Interview Cheatsheet

Why Not SQL Search?#

Three failures of SQL LIKE search

Performance — leading wildcard LIKE '%word%' = full table scan, O(n), no index
Relevance — exact character match only. "cancelling" ≠ "cancellation"
Ranking — no concept of most relevant first

Inverted Index in One Line#

Info

Flip the mapping: instead of document → words, store word → [document IDs]. Lookup is O(1). Query = look up each word, intersect the lists.

Indexing Pipeline (in order)#

Raw text
  → Tokenize       (split into words)
  → Normalize      (lowercase)
  → Stop words     (remove "the", "a", "is")
  → Stem           (cancelling → cancel, headphones → headphon)
  → Store in index

Same pipeline runs on the query. Symmetry is what makes matching work.

TF-IDF#

TF  = occurrences in doc / total words in doc
IDF = log(total docs / docs containing term)
TF-IDF = TF × IDF

High TF-IDF = frequent in this doc, rare across all docs = genuinely relevant.

Quick calculation: - "headphones" in 100k/10M docs, appears 50x in a 500-word doc → TF-IDF = 0.2 - "premium" in 8M/10M docs, appears 20x in same doc → TF-IDF = 0.004

BM25 vs TF-IDF#

	TF-IDF	BM25
TF growth	Linear (keeps growing)	Saturates (diminishing returns)
Doc length	Not considered	Normalized
Used by	Textbooks	Elasticsearch (production)

One-liner

"BM25 caps term frequency so keyword stuffing doesn't inflate scores, and normalizes for document length.
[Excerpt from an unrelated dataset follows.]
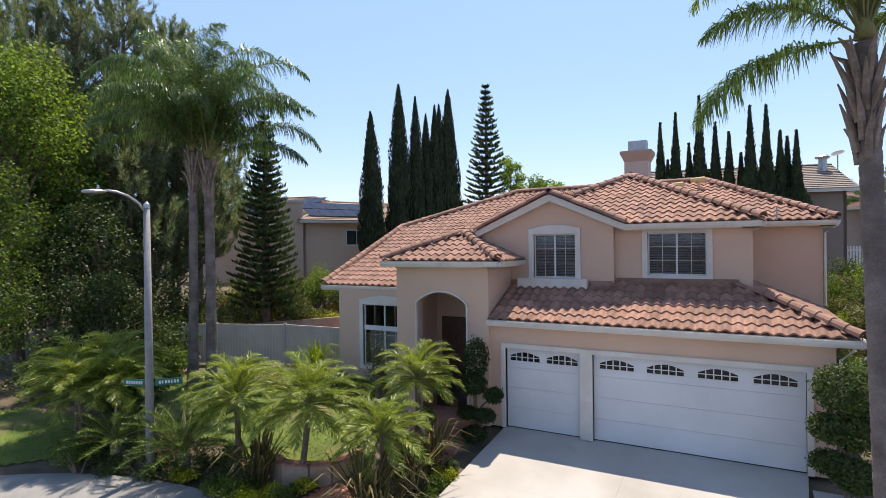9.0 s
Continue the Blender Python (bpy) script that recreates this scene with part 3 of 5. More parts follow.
for a, b in (((-2.68, 18.11, 3.30), (6.44, 18.11, 3.30)), ((-6.44, 17.91, 5.07), (-2.26, 17.91, 5.07)), ((-2.26, 17.91, 5.07), (-2.26, 20.18, 5.07)), ((-10.45, 19.56, 4.08), (-6.06, 19.56, 4.08)),
             ((0.99, 20.07, 6.15), (4.60, 20.07, 6.15)), ((4.60, 20.07, 6.15), (4.60, 24.4, 6.15)), ((4.64, 24.55, 6.26), (6.87, 24.55, 6.26)), ((6.44, 18.11, 3.30), (6.44, 24.9, 3.30)), ((6.87, 24.55, 6.26), (6.87, 33.9, 6.26))):
    eave_run("gutter", a, b)
for a, b in (((-3.92, 20.0, 5.93), (-1.26, 20.0, 7.095)), ((1.02, 20.004, 6.06), (-1.34, 20.004, 7.095)), ((-10.47, 19.58, 3.98), (-10.2, 24.9, 6.3))):
    part("barge_board", Geo().beam(a, b, 0.06, 0.19), TRIM, house, "off-white board under the roof edge")
part("gable_soffit", Geo().prism([(-3.9, 20.02, 5.86), (-1.3, 20.02, 6.98), (-1.3, 20.2, 6.98), (-3.9, 20.2, 5.86)], 0.02).prism([(-1.3, 20.02, 6.98), (1.0, 20.02, 5.98), (1.0, 20.2, 5.98), (-1.3, 20.2, 6.98)], 0.02), TRIM, house)
part("downspout", Geo().tube([(6.88, 24.5, 6.08), (6.6, 24.93, 5.85), (6.6, 24.93, 3.4)], [0.04] * 3, 6), TRIM, house, "off-white downspout")
part("downspout", Geo().tube([(6.3, 18.05, 3.1), (6.08, 18.34, 2.8), (6.08, 18.34, 0.1)], [0.04] * 3, 6), TRIM, house, "off-white downspout")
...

It's what Elasticsearch uses by default."

Elasticsearch Architecture#

Query → Coordinating Node
             │ scatter to all shards in parallel
             ▼
    [Shard1] [Shard2] [Shard3]  ← each has its own inverted index
             │ gather top results + scores
             ▼
        Coordinating Node merges, re-ranks
             │
             ▼
        Final results → User

Shards = horizontal split of the index (for scale)
Replicas = copies of each shard (for fault tolerance + read throughput)
Writes → primary shard only
Reads → primary or replica

Key Architectural Pattern#

PostgreSQL (source of truth)
    │
    ▼ CDC (Debezium)
Elasticsearch (secondary search index)

Elasticsearch is never the source of truth. Always a derived secondary index.

Type-ahead vs Search#

Typing "wireles..."  → Redis / Trie  (prefix match, sub-10ms)
Hit Enter            → Elasticsearch (full-text, BM25 ranked)

Where to Use#

Use case	Tool
Product search	Elasticsearch
Log search	Elasticsearch (ELK stack)
Type-ahead	Redis sorted sets or Trie
Web/content search	Inverted index (Elasticsearch or proprietary)
Keeping search in sync	CDC pipeline from primary DB